Peterson sees the changes as a positive for students in the long run, despite the challenges it creates now. Because students are experiencing fresh fruits and vegetables now, "they're more apt to eat them later (in life) because of that exposure," she said.
All of the school food directors interviewed noted that the new regulations have been the hardest to accept for high school students, who have resisted both the larger fruit and vegetable servings and smaller portions over all.
The elementary students, by contrast, seem more adaptable. Even Ireland, who isn't a fan of the changes, admits his younger customers might be more willing to eat their vegetables in the future thanks to their exposure in school lunches.
"I believe that those kindergartners will probably start eating their vegetables. If we start with them and give them all the healthy stuff every day for the next 12 years, they're probably going to eat a whole lot more fruits and vegetables than my seniors," he said. "I'm sure that will happen. It might eventually work, but it's going to cost a lot of money and a lot of headaches."

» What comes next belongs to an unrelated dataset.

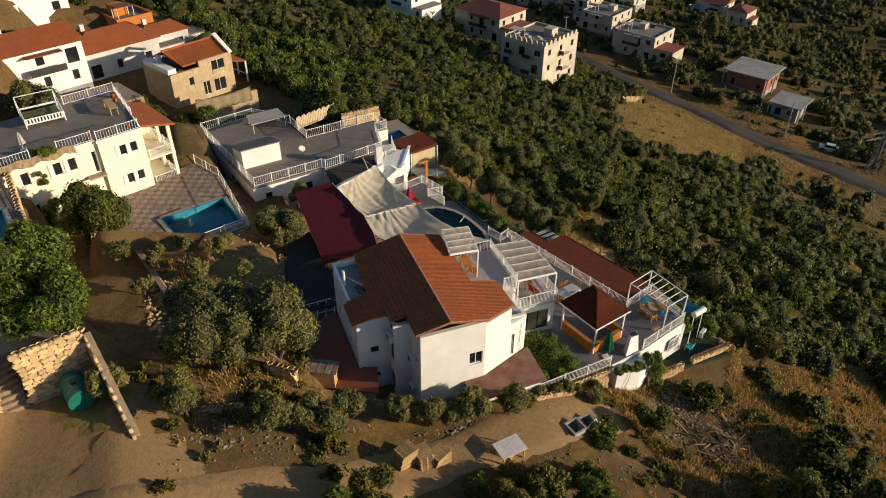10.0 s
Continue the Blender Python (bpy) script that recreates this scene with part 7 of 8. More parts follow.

Elliott Warshaw is with the Food Services Management Co., which oversees school lunches in the Custer, Hot Springs, Spearfish and Belle Fourche districts. He said that while the regulations have cost districts more and can be challenging, he also sees more grade-school students reaching for the broccoli and carrots.
"We believe that it creates an eating pattern that they can take with them throughout their entire life," he said.
For supporters of the new regulations, that's the goal.
Wolff said her grade school students in Newell continue to "do really well with it." She recently served them fresh squash sprinkled lightly with cinnamon and sugar. She was pleased with their response.
"Some of them really liked it, some didn't," she said. "But at least they tried it."